„Woord en beeld horen bij elkaar”
Protestanten verzetten zich vanouds tegen afbeeldingen in de kerk. Toch was iemand als de kerkvader Augustinus veel minder „beeldenstormachtig” dan de Reformatie, ontdekte de Utrechtse historica prof. dr. W. Otten. „Hij koppelde Woord en beeld aan elkaar en stelde die in dienst van de schriftuitleg.”
Kerkhistorici uit Nederland, Duitsland, Frankrijk en Israël komen vanaf woensdag bijeen in Utrecht voor een vierdaags congres over het thema ”Iconoclash. Struggle for religious identity”, georganiseerd door de Universiteit Utrecht en de Katholieke Universiteit Utrecht. Op het programma staan niet minder dan 24 lezingen over beeldenstrijd, beeldenstorm en de verhouding tussen afbeelding en identiteit.
Donderdagavond is er ruimte voor muziek en dia’s. Musici spelen een fragment van de opera ”Mozes en Aäron” van Arnold Schönberg, terwijl Caspar Staal, conservator van Museum Catharijneconvent, dia’s vertoont over de beeldenstorm in de Lage Landen. Verder gaat dr. W. J. van Asselt in op de theologische achtergrond van de vraag waarom God niet afgebeeld mag worden.
Volgens Otten, medeorganisator van het congres, werden afbeeldingen vroeger onder meer gebruikt om ketters in een kwaad daglicht te stellen. „Rooms-katholieken zagen de protestanten als de confessie die de heelheid van de kerk vernietigde en protestanten zetten rooms-katholieken als papisten in de hoek. Door andere groepen negatief af te schilderen, versterk je de eigen identiteit.”

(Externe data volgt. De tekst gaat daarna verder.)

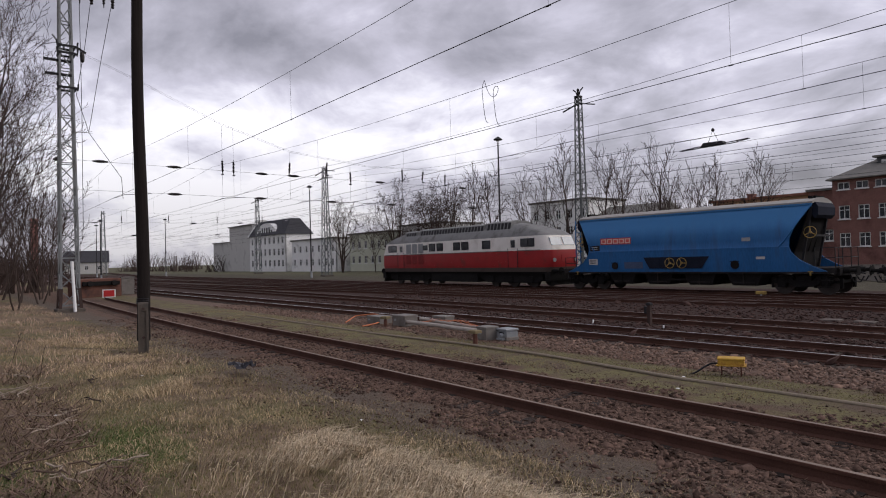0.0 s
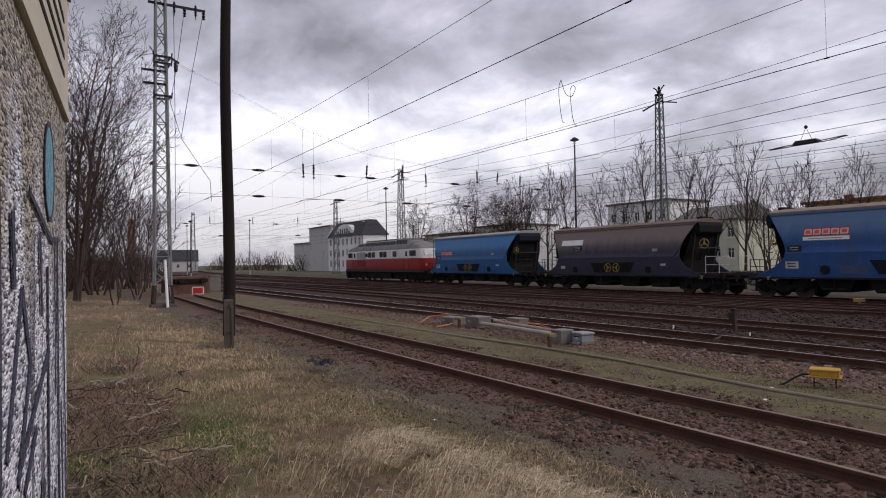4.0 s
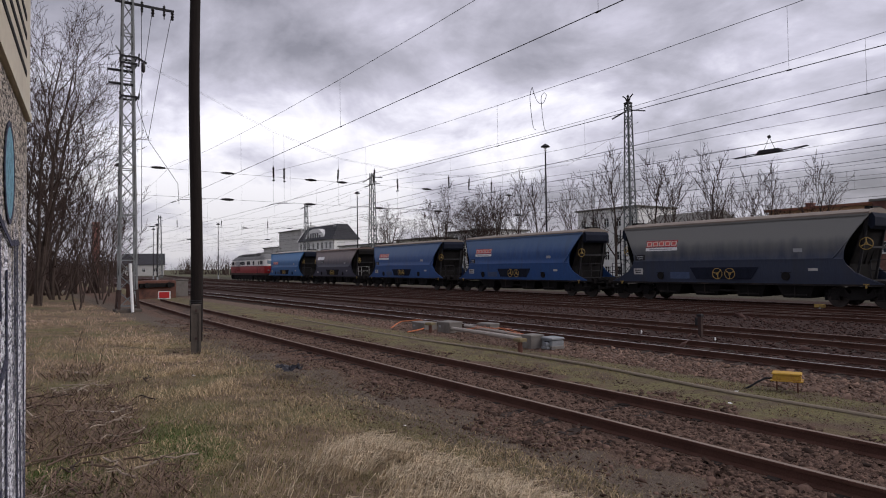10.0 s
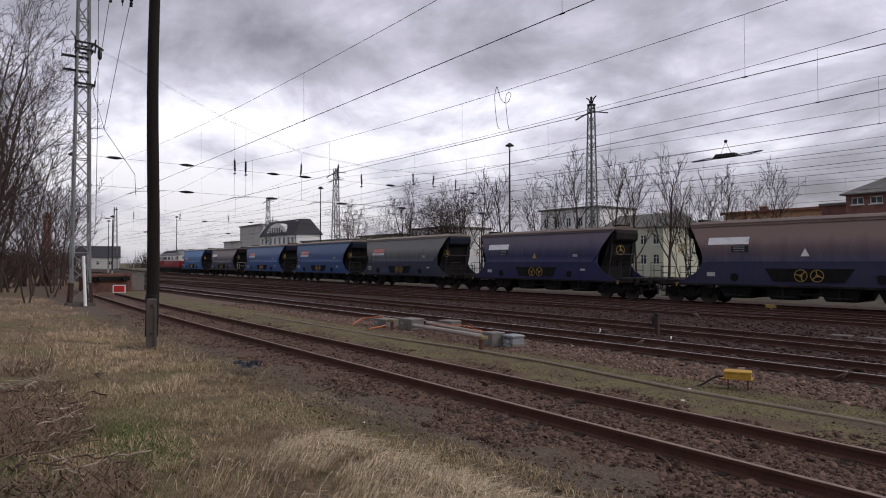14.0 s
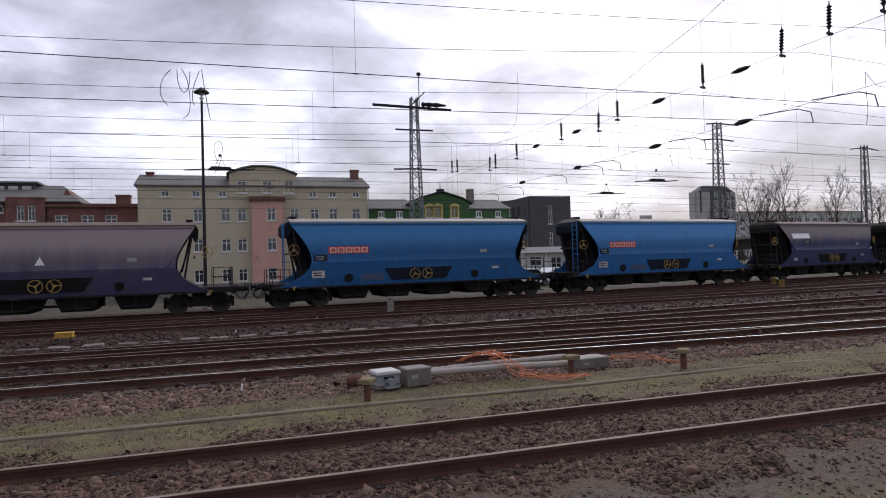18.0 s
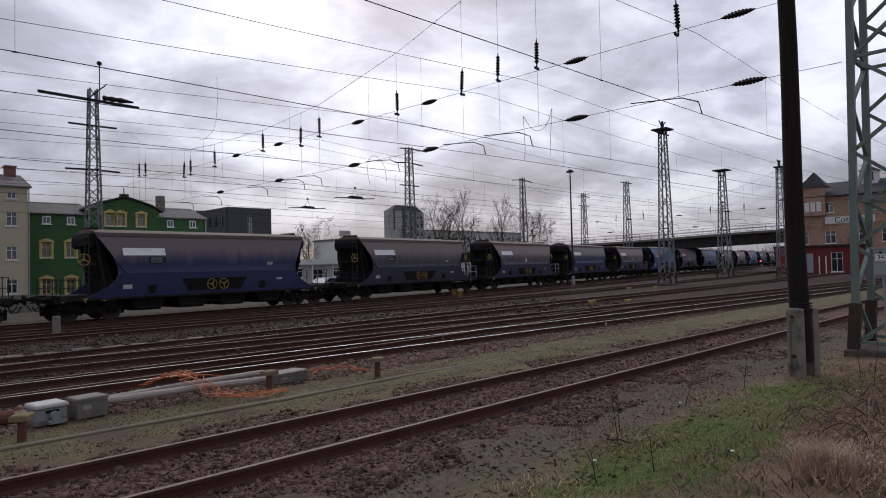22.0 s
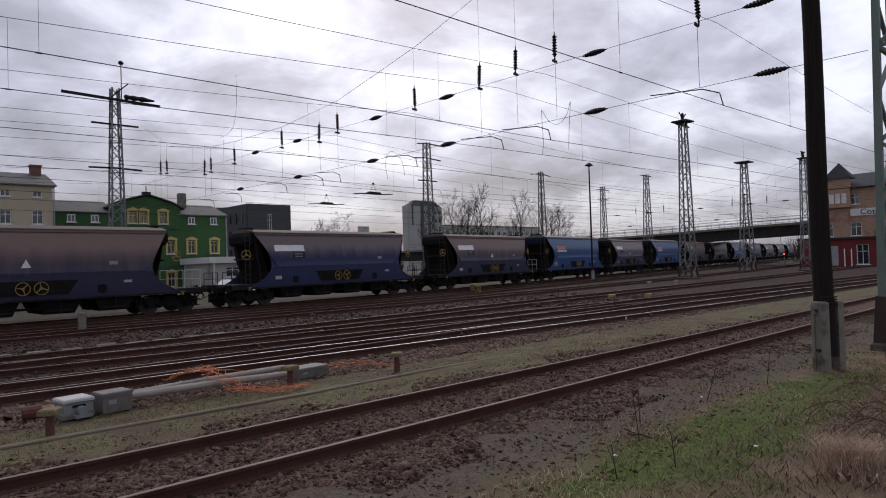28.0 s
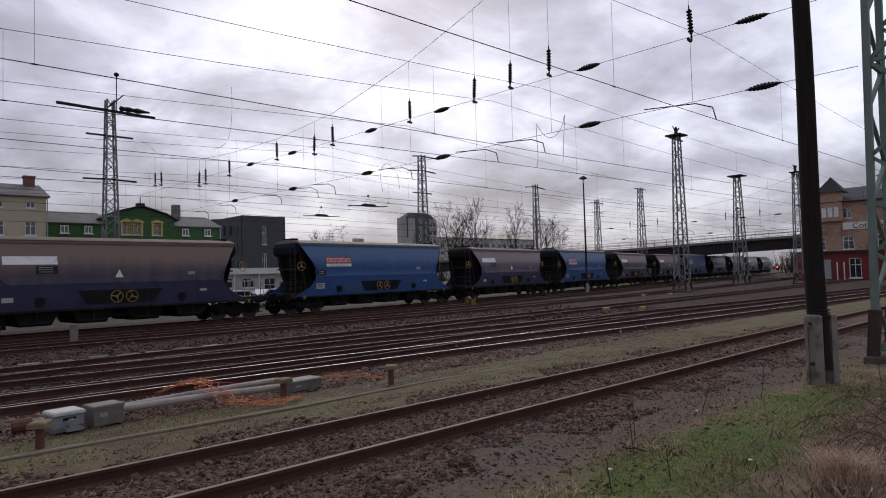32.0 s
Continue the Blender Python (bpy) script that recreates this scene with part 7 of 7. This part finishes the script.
# green patches
x, y = rs.normal(-8.2, 0.8, 6500), rs.normal(1.8, 0.36, 6500)
keep = patchy(x, y, 1.6, -0.1, 5.5)
blades("green_grass", x[keep], y[keep], 0.055, 0.003, 0.9, MOSS, "green patch of grass on the bank", 18)
x, y = rs.normal(-7.3, 0.5, 2500), rs.normal(0.4, 0.25, 2500)
blades("green_grass", x, y, 0.07, 0.004, 0.8, MOSS, "small green patch of grass beside the hut", 28)
x, y = rs.uniform(3.5, 15.5, 70000), rs.uniform(1.2, 5.0, 70000)
upper = np.interp(x, [3.5, 4.8, 6.2, 7.5, 9.5, 11.4, 14.5], [3.9, 4.2, 4.45, 4.3, 4.25, 4.2, 3.0])
lower = np.interp(x, [3.5, 5.8, 7.6, 9.65, 12.3, 14.5], [2.2, 2.5, 2.75, 3.15, 2.6, 2.0])
edge = np.array([noise.noise((float(a) * 1.1, float(b) * 1.1, 2.0)) for a, b in zip(x, y)]) * 0.5
keep = (y < upper + edge) & (y > lower + edge) & patchy(x, y, 0.9, -0.38, 6.0)
blades("green_grass", x[keep], y[keep], 0.042, 0.0032, 0.9, GREEN, "fresh green grass along the siding", 19)
x, y = rs.uniform(4.0, 15.0, 9000), rs.uniform(2.4, 5.4, 9000)
keep = patchy(x, y, 0.8, -0.05, 3.6)
blades("short_grass", x[keep], y[keep], 0.08, 0.004, 1.2, FADE, "thin faded grass among the green", 29)
# dead stalks by the green mast
x, y = rs.normal(6.95, 0.14, 2000), rs.normal(2.06, 0.1, 2000)
blades("dead_stalks", x, y, 0.36, 0.003, 0.75, REED, "tall dense tuft of dead pinkish-tan grass", 30)
x, y = rs.normal(7.9, 0.7, 1300), rs.normal(1.7, 0.3, 1300)
blades("dead_stalks", x, y, 0.22, 0.0035, 1.3, REED, "dense tuft of dead tan stalks", 20, 3.4)
x, y = rs.uniform(6.5, 16.0, 14000), rs.uniform(-0.8, 2.8, 14000)
keep = patchy(x, y, 0.9, -0.12, 8.0)
blades("dead_stalks", x[keep], y[keep], 0.16, 0.0045, 1.9, TANGLE, "dead tan and brown stalks in a tangle", 21)
x, y = rs.uniform(5.0, 15.0, 6000), rs.uniform(-1.0, 3.4, 6000)
blades("litter", x, y, 0.16, 0.006, 1.8, BROWN, "brown dead stems and leaves lying in the grass", 22)
x, y = scatter(13000, -16, -4, -1.5, 2.4, 23, 6.0)
keep = patchy(x, y, 0.7, -0.1, 9.0) & (x < -6.0) & (y < 1.5 + 0.08 * (x + 8) ** 2 * 0.2)
blades("litter", x[keep], y[keep], 0.22, 0.006, 2.2, BROWN, "brown dead stems lying on the bank", 24)
x, y = rs.uniform(-30, 20, 16000), rs.uniform(9.0, 10.9, 16000)
keep = patchy(x, y, 0.6, 0.0, 10.0)
blades("strip_grass", x[keep], y[keep], 0.06, 0.005, 0.8, FADE, "thin faded grass on the strip between tracks", 25)
x, y = rs.uniform(-26, 14, 22000), rs.uniform(4.0, 6.3, 22000)
keep = patchy(x, y, 0.9, -0.1, 12.0)
blades("litter", x[keep], y[keep], 0.045, 0.004, 2.5, BROWN, "brown dead stems trodden into the soil", 71)
x, y = rs.uniform(-26, 20, 9000), rs.uniform(6.0, 8.6, 9000)
keep = patchy(x, y, 0.7, 0.05, 13.0)
blades("litter", x[keep], y[keep], 0.05, 0.004, 2.2, BROWN, "brown dead weeds between the siding rails", 72)
x, y = rs.uniform(-16, 5, 9000), rs.normal(10.5, 0.35, 9000)
blades("strip_grass", x, y, 0.045, 0.004, 0.9, OLIVE, "thin green grass on the strip between tracks", 26)


def fallen_branch(x, y, turn, length, seed, material, label):
    rnd = random.Random(seed)
    t = thing("fallen_branch", Matrix.Translation((x, y, float(ground_at(np.array([x]), np.array([y]))[0]) + 0.03)) @ Matrix.Rotation(radians(turn), 4, "Z"), label, "branch", "fallen branches on the bank")
    pts = [Vector((length * (k / 6 - 0.5), rnd.gauss(0, 0.04), 0.02 + abs(rnd.gauss(0, 0.03)))) for k in range(7)]
    s = Shape()
    s.chain(pts, 0.012 * (0.55 + length * 0.4), 6)
    part("stem", s, material, t, smooth=True)
    for k in (2, 3, 4):
        a = rnd.uniform(0.4, 1.1) * rnd.choice((-1, 1))
        q = pts[k] + Vector((math.cos(a), math.sin(a), 0.25)) * length * 0.28
        part("side_twig", Shape().tube(pts[k], q, 0.006, 0.003, 5), material, t)


STICK = mat("brown_stick", (0.115, 0.078, 0.058), 0.9, 0, 0.3, 5, 30, 0.2)
pale_wood = mat("peeled_branch", (0.34, 0.28, 0.22), 0.9, 0, 0.2, 5, 30, 0.2)
for k, (x, y, a, ln) in enumerate(((-10.4, 1.0, 35, 1.1), (-9.3, 1.1, -60, 0.9), (-8.6, 0.2, 10, 1.0), (-12.0, 0.6, 80, 1.2), (-14.5, 1.2, 20, 1.6), (-13.2, 2.2, -15, 1.4), (-10.0, -0.2, 55, 1.3), (-7.6, 0.6, -30, 0.8), (-11.2, 1.9, 5, 1.2), (10.5, 2.4, 30, 1.2), (12.2, 2.0, -20, 1.4), (7.0, 4.3, 70, 0.9))):
    fallen_branch(x, y, a, ln * 0.6, 40 + k, pale_wood if k in (0, 1, 4) else M["bark"], "pale broken branch lying in the grass" if k in (0, 1, 4) else "dark broken branch lying in the grass")


rnd = random.Random(52)
for k in range(34):
    x, y = rnd.uniform(-13.5, -6.6), rnd.uniform(0.1, 1.5)
    fallen_branch(x, y, rnd.uniform(0, 180), rnd.uniform(0.3, 0.95), 400 + k, pale_wood if k % 3 == 0 else STICK, "pale broken branch lying in the grass" if k % 3 == 0 else "brown broken stick lying in the grass")


def bramble(x, y, size, seed):
    """A sprawl of arching leafless canes."""
    rnd = random.Random(seed)
    t = thing("bramble", (x, y, float(ground_at(np.array([x]), np.array([y]))[0]) - 0.02), "sprawling heap of dead brown bramble canes", "bramble", "dead brambles beside the green mast")
    for _ in range(15):
        a, reach, top = rnd.uniform(0, 6.28), size * rnd.uniform(0.5, 1.2), size * rnd.uniform(0.15, 0.5)
        o = Vector((rnd.gauss(0, 0.2), rnd.gauss(0, 0.15), 0)) * size
        pts = [o + Vector((math.cos(a + 0.25 * u) * reach * u, math.sin(a + 0.25 * u) * reach * u, 4 * top * u * (1 - u) * (1.1 - 0.3 * u) + rnd.gauss(0, 0.008))) for u in (0, 0.17, 0.34, 0.5, 0.67, 0.84, 0.97)]
        cane = part("cane", Shape().chain(pts, rnd.uniform(0.004, 0.008), 4), rnd.choice((STICK, STICK, TANGLE)), t)
        for k in (2, 4):
            q = pts[k] + Vector((rnd.gauss(0, 0.12), rnd.gauss(0, 0.12), rnd.uniform(-0.04, 0.14))) * size * 1.3
            part("shoot", Shape().tube(pts[k], q, 0.004, 0.002, 4), STICK, cane)


for k, (x, y, size) in enumerate(((8.9, 2.5, 0.7), (9.8, 2.2, 0.85), (9.1, 1.8, 0.8), (10.6, 2.5, 0.8), (11.4, 2.1, 0.9), (10.2, 1.6, 0.8), (8.2, 2.05, 0.6), (12.4, 2.3, 0.8))):
    bramble(x, y, size, 300 + k)


def dry_weed(x, y, h, seed):
    rnd = random.Random(seed)
    t = thing("dry_weed", (x, y, float(ground_at(np.array([x]), np.array([y]))[0]) - 0.01), "thin leafless brown weed stalk", "weed", "dry weeds")
    lean = Vector((rnd.uniform(-0.3, 0.3), rnd.uniform(-0.3, 0.3), 1)).normalized()
    part("stalk", Shape().tube((0, 0, 0), lean * h, 0.007, 0.003, 5), M["bark"], t)
    for k in range(4):
        p = lean * h * rnd.uniform(0.4, 0.95)
        a = rnd.uniform(0, 6.28)
        part("twig", Shape().tube(p, p + Vector((math.cos(a) * 0.1, math.sin(a) * 0.1, 0.12)), 0.004, 0.002, 4), M["bark"], t)


for k, (x, y, h) in enumerate(((7.05, 4.3, 0.6), (7.6, 4.6, 0.55), (9.5, 4.6, 0.5), (11.0, 4.3, 0.6), (13.5, 3.2, 0.7), (12.5, 2.8, 0.8), (6.2, 3.4, 0.4), (-14.8, 1.6, 0.5), (-17.0, 1.3, 0.7), (14.4, 2.6, 0.75), (11.6, 2.4, 0.7), (5.6, 3.7, 0.35))):
    dry_weed(x, y, h, 60 + k)
rnd = random.Random(77)
for k in range(10):
    x, y = rnd.choice(((rnd.uniform(-14, -3), rnd.uniform(1, 5)), (rnd.uniform(5, 13), rnd.uniform(2.5, 5.5)), (rnd.uniform(-8, 8), rnd.uniform(9, 11))))
    z = float(ground_at(np.array([x]), np.array([y]))[0])
    s = Shape().strips([[Vector((0.025 * i + rnd.uniform(-0.006, 0.006), 0.02 * j + rnd.uniform(-0.006, 0.006), 0.01 + rnd.uniform(0, 0.02))) for i in range(3)] for j in range(3)])
    solo("paper_scrap", s, M["white"], "small pale scrap of litter on the ground", "litter", Matrix.Translation((x, y, z + 0.02)) @ Matrix.Rotation(rnd.uniform(0, 6), 4, "Z"), "scraps of litter")


# ---- what moves ----


def arc_table():
    s = np.r_[0, np.cumsum(np.hypot(np.diff(LINE_X), np.diff(LINE_Y)))]
    return LINE_X, LINE_Y, s - float(np.interp(0.0, LINE_X, s))


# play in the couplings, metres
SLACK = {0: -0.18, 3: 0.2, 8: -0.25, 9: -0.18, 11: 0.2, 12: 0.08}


def motions():
    xs, ys, arc = arc_table()

    def on_line(s):
        return float(np.interp(s, arc, xs)), float(np.interp(s, arc, ys))

    def stance(s, half):
        (xa, ya), (xb, yb) = on_line(s - half), on_line(s + half)
        return Matrix.Translation(((xa + xb) / 2, (ya + yb) / 2, 0)) @ Matrix.Rotation(math.atan2(yb - ya, xb - xa), 4, "Z")

    def run(t):
        u = t / 32
        return START - 207.9 * u + 3.01 * u * u - 9.29 * u ** 3

    times = [0.0, 0.1] + [0.5 * k for k in range(1, 64)] + [31.9, 32.0]
    walk(LOCO, [(t, stance(run(t) - LEN / 2 - 10.3, 6.0)) for t in times])
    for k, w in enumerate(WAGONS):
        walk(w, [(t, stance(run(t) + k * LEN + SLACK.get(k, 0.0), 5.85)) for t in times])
    # the wheels turn as they roll
    spin = [round(0.1 * k, 1) for k in range(321)]
    for v in [LOCO, *WAGONS]:
        for b in v.children:
            for w in b.children:
                if w.name.split(".")[0] == "wheelset":
                    at, r = w.matrix_basis.translation.copy(), w.matrix_basis.translation.z
                    walk(w, [(t, Matrix.Translation(at) @ Matrix.Rotation((run(t) - START) / r, 4, "Y")) for t in spin])


motions()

Otten zelf spreekt zaterdag, de laatste dag van het congres, over de verhouding tussen Woord en beeld. „Protestanten benadrukken vanouds meer het Woord en rooms-katholieken het beeld. Maar het is niet alleen christelijk wanneer het draait om het Woord. Er zijn in de Bijbel veel raakvlakken met het picturale, het materiële, zoals in de schepping.”